According to HírTV, the Hungarian government gave multinational companies 188 billion HUF (EUR 607.1M) altogether to create new jobs. Based on their calculations these became the most expensive new workplaces in the country. Besides, the reality is far from the one million new workplaces promised before their victory in the 2010 elections.
‘We laugh and cry together’
‘Capitalists are those who sell us the rope with which we will hang them’
– said PM Viktor Orbán in 2007. Of course, he was then the leader of the political opposition as chairman of Fidesz, not prime minister. Seemingly
his wrath did not ease after his landslide victory in 2010
with which Fidesz gained supermajority in the parliament. As a result, fight against international companies continued.
‘They must make it clear to their subsidiaries in Hungary that we laugh and cry together. It cannot happen that while we are crying they are laughing.’ – said PM Orbán in 2010.
However, sectoral taxes were later followed by befriending. Péter Szijjártó, secretary of state those days, invented the system of strategic agreements and cooperation.

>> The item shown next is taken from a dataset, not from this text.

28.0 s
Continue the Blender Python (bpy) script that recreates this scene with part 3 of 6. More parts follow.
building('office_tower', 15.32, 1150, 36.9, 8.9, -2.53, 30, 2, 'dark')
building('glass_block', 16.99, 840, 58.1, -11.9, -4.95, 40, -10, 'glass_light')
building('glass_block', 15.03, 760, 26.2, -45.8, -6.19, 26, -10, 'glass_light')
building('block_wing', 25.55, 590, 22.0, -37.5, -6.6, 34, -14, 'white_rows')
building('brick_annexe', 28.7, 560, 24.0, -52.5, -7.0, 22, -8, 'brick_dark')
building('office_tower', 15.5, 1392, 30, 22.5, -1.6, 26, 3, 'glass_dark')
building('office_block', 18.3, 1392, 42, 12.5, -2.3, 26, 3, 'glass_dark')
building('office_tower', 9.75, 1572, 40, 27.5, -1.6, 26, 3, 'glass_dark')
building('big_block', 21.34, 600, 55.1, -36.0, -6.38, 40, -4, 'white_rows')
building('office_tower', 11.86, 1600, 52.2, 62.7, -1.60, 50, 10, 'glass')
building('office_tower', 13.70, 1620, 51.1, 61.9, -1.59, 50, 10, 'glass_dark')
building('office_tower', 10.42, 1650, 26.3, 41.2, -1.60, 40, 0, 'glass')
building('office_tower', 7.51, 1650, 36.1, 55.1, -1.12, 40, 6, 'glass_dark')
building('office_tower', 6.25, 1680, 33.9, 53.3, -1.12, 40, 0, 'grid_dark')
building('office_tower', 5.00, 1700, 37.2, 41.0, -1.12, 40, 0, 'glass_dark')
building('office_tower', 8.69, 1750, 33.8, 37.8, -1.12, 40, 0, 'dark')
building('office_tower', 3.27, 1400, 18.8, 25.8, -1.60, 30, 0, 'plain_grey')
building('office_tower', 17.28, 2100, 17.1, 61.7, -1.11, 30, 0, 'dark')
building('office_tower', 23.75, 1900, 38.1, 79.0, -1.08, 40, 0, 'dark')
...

As a result, Orbán’s cabinet
signed demonstrative contracts with the biggest multinational companies being present in Hungary.

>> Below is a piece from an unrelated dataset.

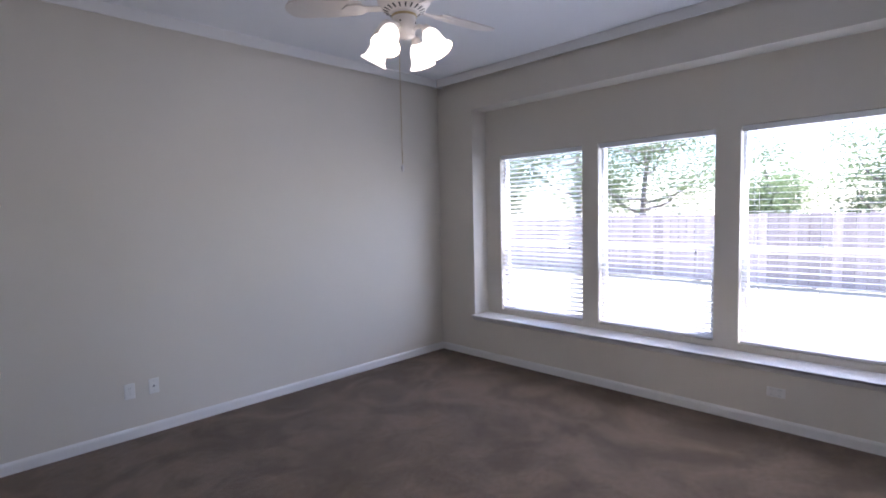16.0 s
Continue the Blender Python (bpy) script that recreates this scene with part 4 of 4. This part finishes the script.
for x, y, l in ((0.045, 0.01, 0.62),):
    ch = part("pull_chain", tube([(x, y, -0.66), (x, y, -0.66 - l)], 0.0016, None, 6), BRASS, fan)
    part("chain_weight", lathe([(0.003, 0.012), (0.007, 0.0), (0.006, -0.016), (0.002, -0.022)], None, 10, Matrix.Translation((x, y, -0.66 - l))), PORCELAIN, ch)

# ---- outdoors ----
GZ = -0.28
structure("ground", box(-160, 160, -160, 160, GZ - 0.3, GZ), LAWN, "pale sunlit dry lawn", "ground")


def fence(name, m, length, height, pitch, label, seed):
    rnd = random.Random(seed)
    th = thing(name, m, label, "fence")
    meshes = []
    for v in range(5):
        w, hh = pitch * 0.5 - 0.0006 - 0.0012 * (v == 4), height + 0.015 * math.sin(v * 2.4)
        c = 0.024
        rings = []
        for d, y in ((0.004, 0.0), (0.0, 0.007), (0.0, 0.018)):
            q = w - d
            rings.append([Vector((x, y, z)) for x, z in ((-q, 0.03 + d), (q, 0.03 + d), (q, hh - c - d), (q - c, hh - d), (-q + c, hh - d), (-q, hh - c - d))])
        me = mesh_of("board", rings_mesh(rings), FENCE)
        # side faces and chamfers take the dark wood, painting shade into the joints
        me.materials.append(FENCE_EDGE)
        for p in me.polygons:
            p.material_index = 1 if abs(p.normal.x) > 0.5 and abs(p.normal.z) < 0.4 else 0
        meshes.append(me)
    x = 0.0
    while x < length:
        ob = new("board", rnd.choice(meshes))
        ob.parent = th
        ob.location = (x, rnd.uniform(-0.005, 0.005), rnd.uniform(-0.012, 0.0))
        ob.rotation_euler = (0, radians(rnd.uniform(-0.12, 0.12)), 0)
        x += pitch
    for z in (0.25, height * 0.52, height - 0.3):
        part("rail", box(-pitch / 2, length - pitch / 2, 0.021, 0.06, z, z + 0.085, 0.004), FENCE, th)
    k = 0.0
    while k < length:
        part("post", box(k - 0.045, k + 0.045, 0.061, 0.15, -0.1, height - 0.06, 0.005), FENCE, th)
        k += 2.4
    return th


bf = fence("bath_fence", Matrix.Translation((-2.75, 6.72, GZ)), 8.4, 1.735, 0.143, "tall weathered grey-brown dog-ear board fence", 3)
for k, (x, z, r) in enumerate(((0.32, 1.55, 0.012), (0.76, 1.19, 0.018), (0.64, 1.36, 0.011), (0.77, 0.62, 0.015), (1.33, 1.60, 0.010), (1.60, 0.52, 0.010), (1.76, 0.66, 0.009), (1.83, 0.84, 0.010), (0.47, 0.77, 0.010))):
    part("knot", lathe([(r * 0.75, 0.0), (r * 0.72, 0.0015), (0.0, 0.002)], None, 12, Matrix.Translation((x * 1.2 + 2.3, -0.0045, z * 1.05)) @ Matrix.Rotation(radians(90), 4, "X") @ Matrix.Diagonal((1, 1.5, 1, 1)), True, False), KNOT, bf, "dark oval knot")
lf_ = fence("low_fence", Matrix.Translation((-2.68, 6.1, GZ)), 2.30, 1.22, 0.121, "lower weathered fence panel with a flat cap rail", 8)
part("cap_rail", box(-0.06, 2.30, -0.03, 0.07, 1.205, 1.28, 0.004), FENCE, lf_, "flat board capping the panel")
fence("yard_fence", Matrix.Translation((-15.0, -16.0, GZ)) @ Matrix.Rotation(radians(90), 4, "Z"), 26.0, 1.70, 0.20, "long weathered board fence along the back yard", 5)


def tree(name, m, height, spread, trunk, leaves, leaf, seed, label, low=0.35, foliage=None):
    rnd = random.Random(seed)
    th = thing(name, m, label, "tree" if trunk else "bush")
    tips = []
    bm = bmesh.new()
    if not trunk:
        for k in range(5):
            a = 1.2566 * k
            tube([(0.08 * math.cos(a), 0.08 * math.sin(a), -0.05), (0.3 * spread * math.cos(a), 0.3 * spread * math.sin(a), height * 0.6)], [0.025, 0.012], bm, 6)
    if trunk:
        tube(smooth_path([(0, 0, -0.05), (rnd.uniform(-.1, .1), rnd.uniform(-.1, .1), height * 0.35), (rnd.uniform(-.2, .2), rnd.uniform(-.2, .2), height * 0.8)], 5), [trunk * (1 - 0.07 * i) for i in range(11)], bm, 9)
    for k in range(11):
        a, z0 = rnd.uniform(0, 6.28), height * rnd.uniform(low * 0.7, 0.7)
        r = spread * rnd.uniform(0.45, 0.95)
        tip = Vector((r * math.cos(a), r * math.sin(a), min(height * 0.97, z0 + height * rnd.uniform(0.08, 0.3))))
        tube(smooth_path([(0, 0, z0), tip * 0.5 + Vector((0, 0, z0 * 0.35)), tip], 4), [max(0.008, (trunk or 0.05) * 0.4 * (1 - 0.1 * i)) for i in range(9)], bm, 6)
        tips.append(tip)
        tips.append(tip * 0.6 + Vector((0, 0, z0 * 0.3)))
    tips.append(Vector((0, 0, height * 0.9)))
    part("trunk", bm, BARK, th)
    vs, fs = [], []
    for k in range(leaves):
        c = rnd.choice(tips)
        q = spread * 0.42
        p = c + Vector((rnd.gauss(0, 0.5) * q, rnd.gauss(0, 0.5) * q, rnd.gauss(0, 0.4) * q))
        if p.z < height * low * 0.6:
            continue
        u = Vector((rnd.gauss(0, 1), rnd.gauss(0, 1), rnd.gauss(0, 0.5))).normalized() * leaf * rnd.uniform(0.6, 1.3)
        w = u.orthogonal().normalized() * leaf * 0.42
        i = len(vs)
        vs += [p - u, p - w, p + u, p + w]
        fs.append((i, i + 1, i + 2, i + 3))
    me = bpy.data.meshes.new("crown")
    me.from_pydata([tuple(v) for v in vs], [], fs)
    me.materials.append(foliage or LEAF)
    cr = new("crown", me)
    cr.parent = th
    return th


for i, (y, h, sp2) in enumerate(((-12.8, 5.0, 2.2), (-9.6, 7.0, 2.6), (-6.4, 6.2, 2.3), (-3.2, 3.7, 1.5), (-0.5, 3.9, 1.2), (5.2, 4.1, 1.5))):
    tree("yard_tree", Matrix.Translation((-17.5 - (i % 2) * 1.2, y, GZ)), h, sp2, 0.13, (9000, 9500, 7600, 5600, 3400, 2200)[i], 0.075, 20 + i, "leafy green tree beyond the yard fence")
tree("garden_bush", Matrix.Translation((0.15, 8.1, GZ)), 2.5, 0.85, 0.0, 6500, 0.05, 41, "dense green shrub behind the fence", 0.3, SHRUB)
tree("garden_bush", Matrix.Translation((2.1, 8.4, GZ)), 2.2, 0.7, 0.0, 3000, 0.05, 42, "dense green shrub behind the fence", 0.3, SHRUB)
nh = thing("neighbour_house", Matrix.Translation((1.6, 14.0, GZ)), "tan neighbouring house with a brown shingle roof", "house")
part("wall", box(-5, 5, 0, 6, 0, 2.35), SIDING, nh, smooth=False)
part("roof", rings_mesh([[Vector((x, -0.5, 2.3)), Vector((x, 3.0, 4.0)), Vector((x, 6.5, 2.3)), Vector((x, 6.5, 2.18)), Vector((x, -0.5, 2.18))] for x in (-5.4, 5.4)]), ROOFING, nh, "brown shingle roof", smooth=False)
for x in (-3.0, 0.0, 3.0):
    wn = part("window", box(x - 0.6, x + 0.6, -0.03, 0.01, 0.95, 2.0, 0.01), VINYL, nh)
    part("pane", box(x - 0.53, x + 0.53, -0.036, -0.031, 1.02, 1.93), GREY, wn, smooth=False)

# ---- tiles of the deck, last ----
deck_tiles = thing("deck_tiles", Matrix(), "white glazed tiles with pale grout round the tub", "tile")


def tile(x0, x1, y0, y1, z0, z1, b=0.0025):
    part("tile", box(x0, x1, y0, y1, z0, z1, b, None, 2), TILE, deck_tiles)


g = 0.0004
xs = [-0.49, -0.326, -0.168, -0.010, 0.147, 0.304, 0.461, 0.603]
for a, b in zip(xs, xs[1:]):
    tile(a + g, b - g, 1.690, TY0 - 0.002, DZ - 0.012, DZ, 0.002)
    tile(a + g, b - g, 1.688, 1.706, DZ - 0.048, DZ - 0.0125, 0.003)
y = TY0
while y < 2.93:
    tile(-0.473, TX0 - 0.003, y + g, min(y + 0.157, 2.99) - g, DZ - 0.012, DZ, 0.0022)
    y += 0.157
x = TX0
while x < EX - 0.02:
    tile(x + g, min(x + 0.157, EX - 0.002) - g, TY1 + 0.002, 3.195, DZ - 0.012, DZ, 0.0022)
    x += 0.157
# splash rows: left return, left and right of the window, east wall
for x0, x1 in ((-0.498, -0.415), (-0.413, -0.262)):
    tile(x0 + g, x1 - g, 3.120, 3.199, DZ, 0.77, 0.006)
for x0, x1 in ((0.885, 1.0), (1.002, 1.128)):
    tile(x0 + g, x1 - g, 3.175, 3.199, DZ, 0.77, 0.006)
y = 1.80
while y < 3.15:
    tile(EX - 0.022, EX - 0.001, y + g, min(y + 0.157, 3.17) - g, DZ, 0.745, 0.006)
    y += 0.157
tile(-0.499, -0.478, 2.962, 3.118, DZ, 0.77, 0.006)
for y0, y1 in ((1.700, 1.728), (1.731, 1.757)):
    tile(0.584, 0.604, y0, y1, DZ + 0.001, 0.725, 0.005)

The government has to compensate multinational companies
Hír Tv’s investigative documentary series Célpont processed all accessible contracts and discovered that they do not contain precisely defined pledges or sanctions. In fact, the government signed more than 70 strategic agreements with international companies and enterprises close to the government.
According to György Matolcsy, current governor of the Hungarian National Bank (MNB) the government has
to compensate international companies for the unattractive Hungarian investment climate.
‘The rule of law is insecure in Hungary, administration is slow, and the workforce is not like it should be.’ – stated Ákos Péter Bod, former governor of MNB.
In fact, the government subsidized 85 companies with altogether 188.992 billion forints (607.1M EUR). In return, they should have created 27,542 new jobs. Consequently, the
government paid an average of 6.8M forints (EUR 22.000) for a new workplace.
Not all of the contracts are accessible
However, according to Célpont, the number of employees drastically decreased in case of 17 companies since the signing. For example, Tesco dismissed 6,000 while Magyar Telekom almost 4,500 employees by now.
‘If a company does not fulfil the contract it has to bear the sanctions’ – said Nándor Csepreghy, Parliamentary State Secretary of the Prime Minister’s Office. However, government did not prescribe for all the companies receiving money to create new jobs. For example, General Electric’s Vice President in Hungary, Endre Ascsillán admitted that there were dismissals. However, he added that they fulfilled the contract they signed with the government.
According to the information of Célpont, there are
more than 200 strategic agreements whereas only 85 of them are accessible.
As a result, nobody knows who they signed these contracts with and what they contain.